Theatre in Wales

Theatre, dance and performance reviews

Terrific theatre

Wuthering Heights.

Aberystwyth Arts Centre , Aberystwyth Arts Centre , March 26, 2011
Wuthering Heights.   by Aberystwyth Arts Centre I admit that when I saw the publicity photos of the young cast I wondered if I was in for a soft centred version of a dark book. I needn't have worried. In this production the darkness is all pervading.

This Heathcliff and Cathy are wild beasts from the start, the way prepared for them by the sounds of wind and storm that echo around the auditorium as the audience take their seats.

The pace is ferocious. Director Mark Babych rarely lets his cast stay still. Designer Hannah Clark's sloped and bumpy moorland, complete with tree, fireplace and chair, allows for the pace and, together with Ciaran Bagnall's superb lighting, melds inside and outside into an atmospheric whole.

Lucy Gough's excellent adaptation incorporates both halves of the book so that the later generation become characters as strong as the central couple. It also means that the theme of love calling from beyond the grave can take on full force.

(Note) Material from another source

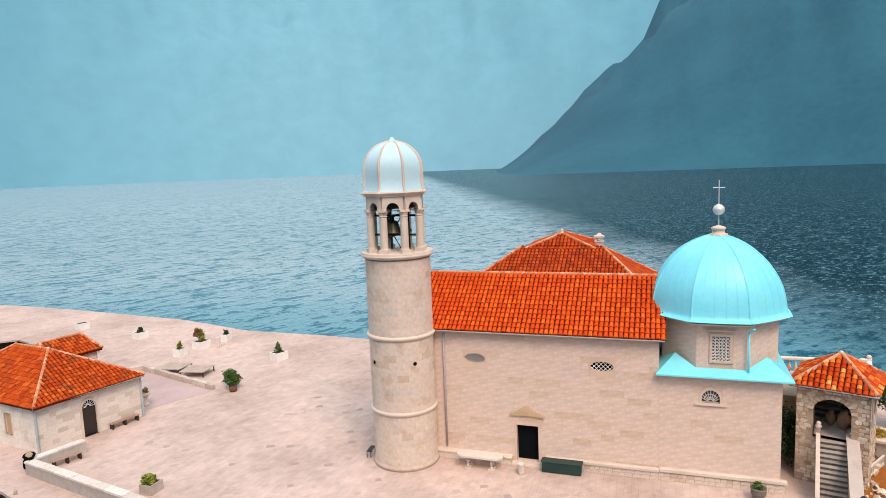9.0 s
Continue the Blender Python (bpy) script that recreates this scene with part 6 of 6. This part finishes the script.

Robert Vernon is an astonishingly powerful Heathcliff, violent yet charismatic, bullying yet vulnerable. This is a Heathcliff who visibly affects every other character.

Rosie Holt matches him for animal magnetism as Cathy Earnshaw while Jessica Guise's Cathy Linton shows herself to be her dead mother's daughter as much as her father's.

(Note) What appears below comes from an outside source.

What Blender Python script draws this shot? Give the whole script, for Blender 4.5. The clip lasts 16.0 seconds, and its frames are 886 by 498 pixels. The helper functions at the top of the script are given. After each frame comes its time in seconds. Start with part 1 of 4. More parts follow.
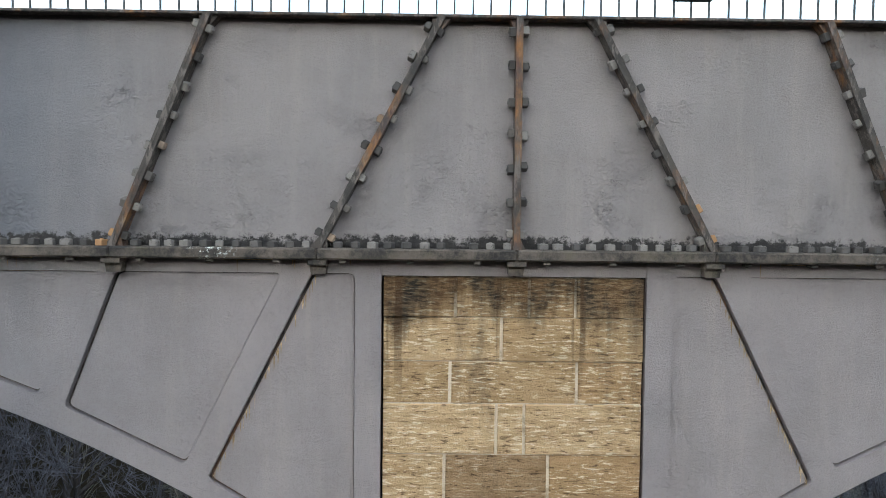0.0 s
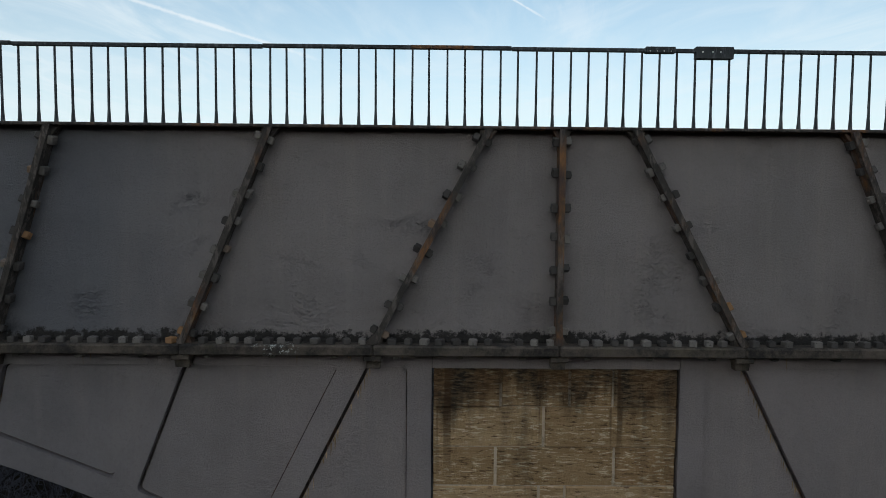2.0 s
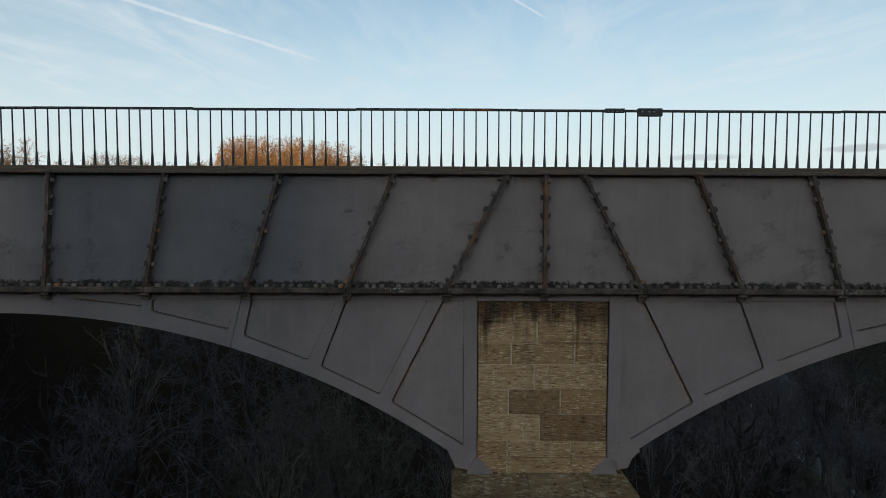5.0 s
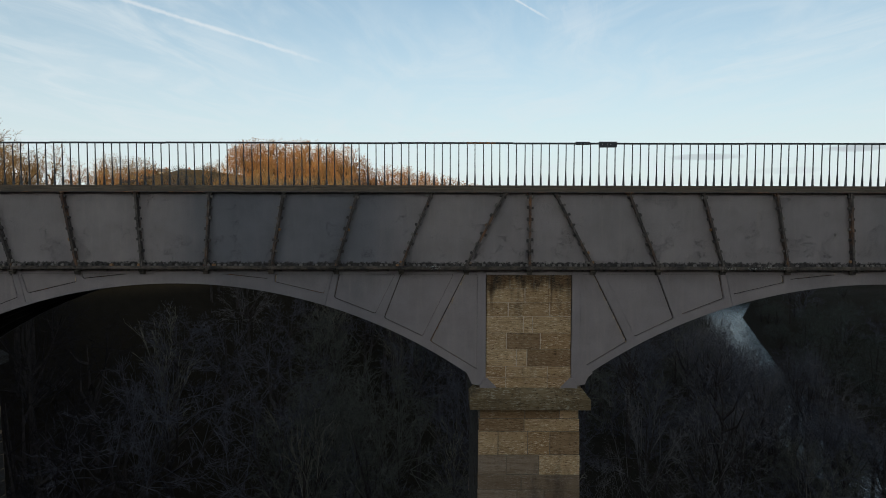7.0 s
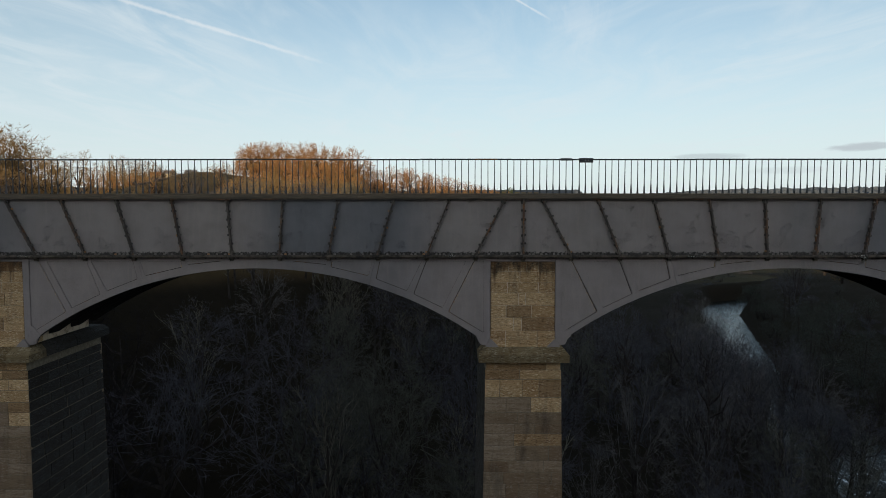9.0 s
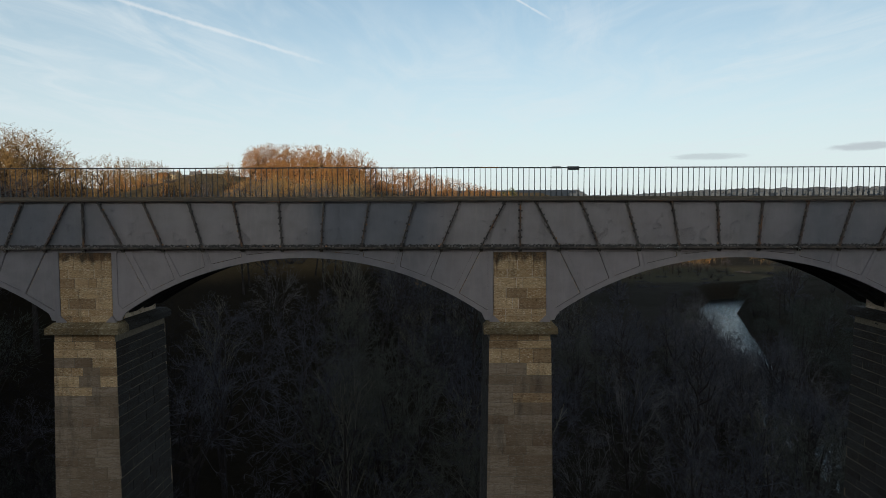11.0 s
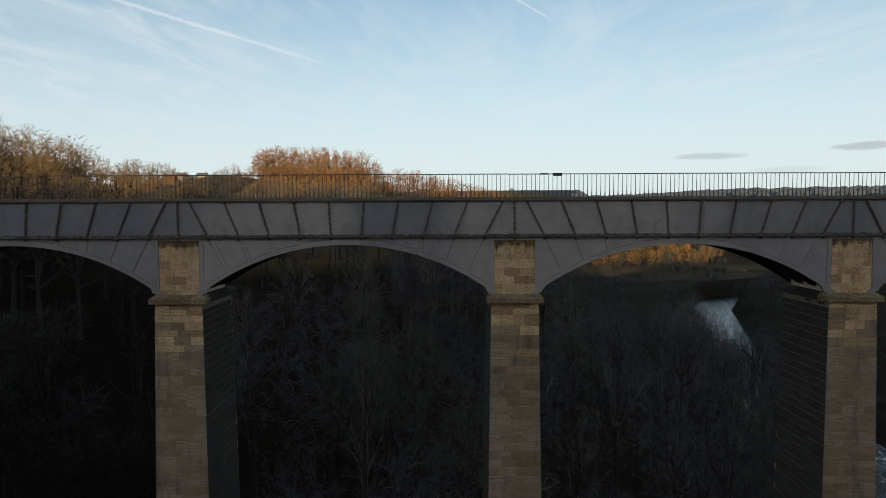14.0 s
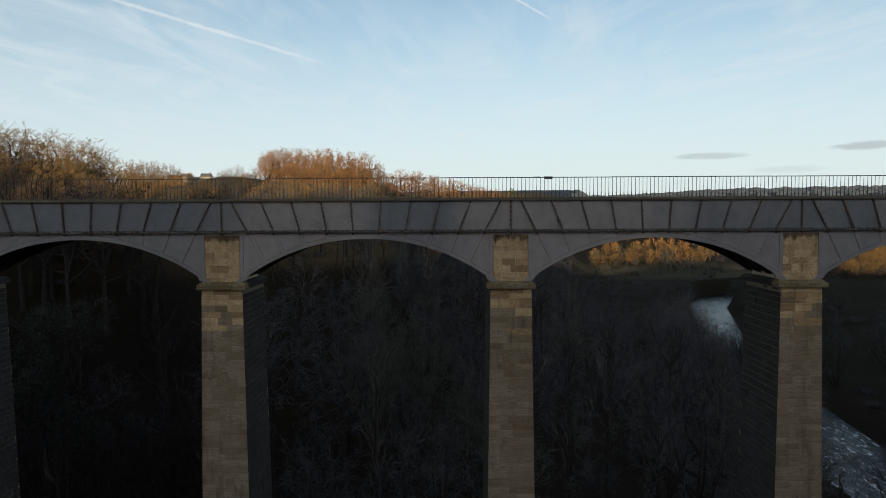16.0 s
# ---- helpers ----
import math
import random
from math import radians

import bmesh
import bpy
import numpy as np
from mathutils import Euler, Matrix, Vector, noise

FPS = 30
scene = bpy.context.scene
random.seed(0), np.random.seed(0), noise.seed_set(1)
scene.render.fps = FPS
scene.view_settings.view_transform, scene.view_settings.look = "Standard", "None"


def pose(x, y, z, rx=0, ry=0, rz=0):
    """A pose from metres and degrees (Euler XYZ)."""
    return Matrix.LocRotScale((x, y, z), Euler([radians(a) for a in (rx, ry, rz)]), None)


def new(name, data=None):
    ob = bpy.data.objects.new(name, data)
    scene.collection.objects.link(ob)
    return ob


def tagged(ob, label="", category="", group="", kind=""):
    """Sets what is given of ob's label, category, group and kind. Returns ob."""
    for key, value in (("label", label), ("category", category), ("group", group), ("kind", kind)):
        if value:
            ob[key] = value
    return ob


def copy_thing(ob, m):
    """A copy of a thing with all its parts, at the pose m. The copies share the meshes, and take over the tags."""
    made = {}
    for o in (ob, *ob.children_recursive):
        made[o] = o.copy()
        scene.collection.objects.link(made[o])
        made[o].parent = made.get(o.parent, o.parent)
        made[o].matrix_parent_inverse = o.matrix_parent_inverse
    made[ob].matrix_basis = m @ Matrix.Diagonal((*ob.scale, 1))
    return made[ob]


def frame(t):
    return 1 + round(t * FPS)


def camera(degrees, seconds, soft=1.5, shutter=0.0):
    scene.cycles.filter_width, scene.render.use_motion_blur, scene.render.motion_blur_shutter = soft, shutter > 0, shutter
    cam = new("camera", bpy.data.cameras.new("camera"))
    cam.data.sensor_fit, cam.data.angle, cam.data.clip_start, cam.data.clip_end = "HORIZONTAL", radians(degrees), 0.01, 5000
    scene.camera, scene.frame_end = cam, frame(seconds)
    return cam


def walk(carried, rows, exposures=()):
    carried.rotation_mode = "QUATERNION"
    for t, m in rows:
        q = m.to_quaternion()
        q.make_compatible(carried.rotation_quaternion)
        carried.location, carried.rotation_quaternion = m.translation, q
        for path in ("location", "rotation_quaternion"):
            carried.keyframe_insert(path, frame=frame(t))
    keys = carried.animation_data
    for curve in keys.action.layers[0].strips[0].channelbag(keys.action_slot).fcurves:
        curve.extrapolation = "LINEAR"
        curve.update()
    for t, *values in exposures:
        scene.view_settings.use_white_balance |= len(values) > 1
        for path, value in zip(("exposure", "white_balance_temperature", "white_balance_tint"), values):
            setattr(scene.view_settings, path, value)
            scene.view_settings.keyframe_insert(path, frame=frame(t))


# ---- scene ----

Mark Knightly gives Edgar Linton a strength that makes him more than simply a polite foil to Heathcliff's savagery.

Gina Dennett's Isabella is the perfect victim of a mistaken love but she really comes into her own as Linton, the even weaker-willed son of an unholy alliance, a lovely performance.

Francois Pandolfo burns resentment in his two generational roles. At the (almost) still centre of all this wildness is Jenny Livsey's superb Nelly, the seemingly calm housekeeper who subtly hints at her own manipulative agenda.

As befits a production of such ferocity the actual fights are outstanding. Fight director Kate Waters has encouraged her actors to go at it with such will that there are moments when you really fear for their safety and the impact is all the greater for it.

I don't remember ever seeing a production where emotions are kept so high and nerve ends so raw from start to finish without it becoming wearysome. It's terrific theatre which is completely true to the essence of the book.